Когда я жила в общежитии, много думала о том, как живется людям именно рядом со студентами. И в своих мыслях прошла через все стадии принятия. Сначала думала, что никогда в жизни не поселюсь рядом с кампусами, потому что студенты совсем ненадежные люди, считай, бездомные, отчаянные, ничем не обремененные, поэтому они непременно должны каждый день устраивать дебош рядом, петь серенады под окнами, как мартовские коты, и звенеть бутылками. Особенно если принимать во внимание то, что во дворах находятся школы и детские сады, было как-то совсем страшно думать о возможной встрече твоего малыша с этими чудаками. И, как известно, множество революций и беспорядков начинали именно студенты. Потом, наблюдая за сверстниками, все больше начала убеждаться в том, что большинство студентов вовсе не планирует украсть твоего ребенка или вытворить что-нибудь эдакое. Они сами еще дети, которые слишком неожиданно оказались далеко от привычного мира. В топ проблем входит вопрос о том, что поесть и когда успеть поспать. Ну, может быть, еще как раз в неделю увидеть что-то кроме университета. А ближе к старшим курсам кризис двадцатилетних начинает накрывать так, что все либо усиленно учатся, работают и ищут себя, либо берут академический отпуск или отчисляются совсем. Поверьте мне, студенты – это отнюдь не бездельники. Им бы свою жизнь устроить, не то, что чужой мешать.

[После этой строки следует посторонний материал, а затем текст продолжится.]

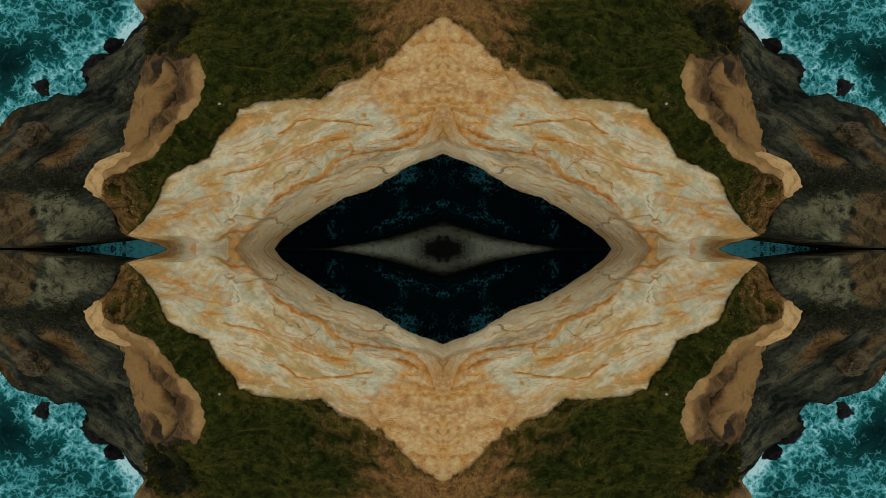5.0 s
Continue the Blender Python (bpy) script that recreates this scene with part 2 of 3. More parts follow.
def cliff_material():
    k = Mat("dark_weathered_rock")
    pos = k.place()
    x, y, z = k.split(pos)
    a = k.noise(pos, 0.15, 5, 0.6, 0.5)
    b = k.noise(pos, 0.7, 8, 0.68, 0.15)
    c = k.noise(pos, 4.0, 7, 0.72)
    d = k.math("SUBTRACT", b, 0.5)
    strata = k.noise(k.join(k.math("MULTIPLY", x, 0.30), k.math("ADD", y, k.math("MULTIPLY", x, 0.55)), k.math("MULTIPLY", z, 2.0)), 0.8, 7, 0.6, 0.2)

    def zone(name, noise_part, low, high):
        return k.ramp(k.math("ADD", k.attr(name).outputs["Fac"], k.math("MULTIPLY", d, noise_part)), [(low, 0.0), (high, 1.0)])

    rock = k.ramp(strata, [(0.38, (0.008, 0.010, 0.008)), (0.5, (0.037, 0.040, 0.027)), (0.62, (0.102, 0.092, 0.054))])
    rock = k.mix(k.ramp(a, [(0.45, 0.0), (0.6, 0.8)]), rock, k.ramp(b, [(0.36, (0.006, 0.009, 0.008)), (0.52, (0.032, 0.034, 0.023)), (0.66, (0.080, 0.076, 0.047))]))
    base = k.mix(k.math("MULTIPLY", zone("warm", 1.2, 0.3, 0.8), 0.9), rock, k.ramp(strata, [(0.38, (0.085, 0.048, 0.02)), (0.6, (0.225, 0.122, 0.042))]))
    base = k.mix(zone("ochre", 2.2, 0.3, 0.75), base, k.ramp(b, [(0.34, (0.022, 0.015, 0.008)), (0.47, (0.088, 0.057, 0.026)), (0.66, (0.185, 0.124, 0.058))]))
    base = k.mix(zone("tan", 2.2, 0.35, 0.75), base, k.ramp(b, [(0.34, (0.030, 0.027, 0.015)), (0.45, (0.108, 0.103, 0.058)), (0.65, (0.225, 0.208, 0.120))]))
    speck = k.ramp(c, [(0.36, (0.006, 0.008, 0.007)), (0.52, (0.026, 0.025, 0.015)), (0.68, (0.085, 0.072, 0.042))])
    base = k.mix(k.math("MULTIPLY", zone("lichen", 3.2, 0.35, 0.65), 0.85), base, speck)
    cracks = k.math("ABSOLUTE", k.math("SUBTRACT", k.noise(pos, 0.55, 5, 0.55, 0.8), 0.5))
    base = k.mix(k.ramp(cracks, [(0.0, 0.75), (0.008, 0.35), (0.022, 0.0)]), base, (0.006, 0.006, 0.005))
    north = k.math("MULTIPLY", k.math("SUBTRACT", z, 4.8), 0.25)
    band = k.math("MULTIPLY", k.math("SUBTRACT", y, 14.5), 0.4)
    ochre = k.math("ADD", k.math("MINIMUM", north, band), k.math("MULTIPLY", d, 1.4))
    base = k.mix(k.ramp(ochre, [(0.2, 0.0), (0.6, 0.9)]), base, k.ramp(strata, [(0.3, (0.075, 0.038, 0.014)), (0.7, (0.27, 0.14, 0.052))]))
    # wet black rock near the waterline
    wet = k.math("ADD", k.math("MULTIPLY", k.math("SUBTRACT", k.math("ADD", k.math("ADD", 0.9, k.math("MAXIMUM", k.math("MINIMUM", k.math("SUBTRACT", 10.5, x), 4.5), 0.0)), k.math("MULTIPLY", k.math("MAXIMUM", k.math("SUBTRACT", y, 23.5), 0.0), 0.55)), z), 0.9), k.math("MULTIPLY", d, 2.0))
    base = k.mix(k.ramp(wet, [(0.1, 0.0), (0.6, 0.85)]), base, (0.006, 0.007, 0.007))
    base = k.mix(0.5, base, k.ramp(c, [(0.3, 0.27), (0.7, 0.74)]), "OVERLAY")
    k.bump(k.math("ADD", k.math("ADD", b, strata), k.math("MULTIPLY", c, 0.35)), 1.0, 0.4)
    return k.finish(base, 0.9, 0.02)


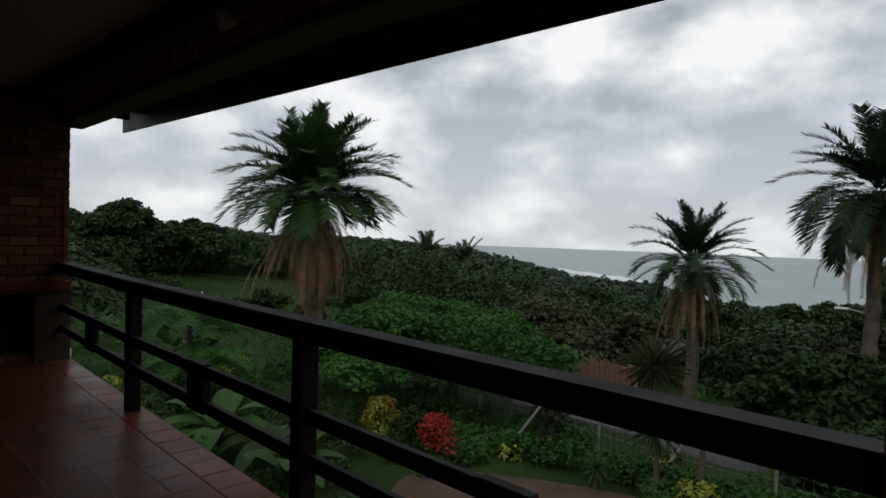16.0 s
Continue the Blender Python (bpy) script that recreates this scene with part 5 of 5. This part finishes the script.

Вообще студенчество кажется отдельным сегментом в твоем жизненном цикле, оно совершенно особенное. Я ждала поступления и переезда как нечто, что должно было кардинально изменить все – меня, мой образ жизни, занятия, компанию, обстановку. Так и случилось. На первых курсах учеба занимает почти все время, и оттого веселее сидеть в библиотеке до девяти вечера с одногруппниками – там уже друзья, все знакомые, все как будто свои. Во второй половине бакалавриата на учебу остается меньше времени, если ты бедный студент и хочешь слезть с родительской шеи. Начинается работа, постоянные разъезды на пары и обратно, мимолетные контакты с прошлыми знакомыми и затянувшиеся часы с новыми. Теперь в твоем круге будет не только молодежь двадцати лет, но и бывшие следователи, действующие адвокаты, банкиры, главы ведущих компаний, знающие свое дело коллеги, просто приятные проходимцы и благодарные клиенты. Временами это кажется взрослой жизнью. Но одной ногой ты еще там, где можно называть себя баловнем, единственная работа которого – учиться, а другой – там, где открываются взрослые, приятные и неприятные сюрпризы.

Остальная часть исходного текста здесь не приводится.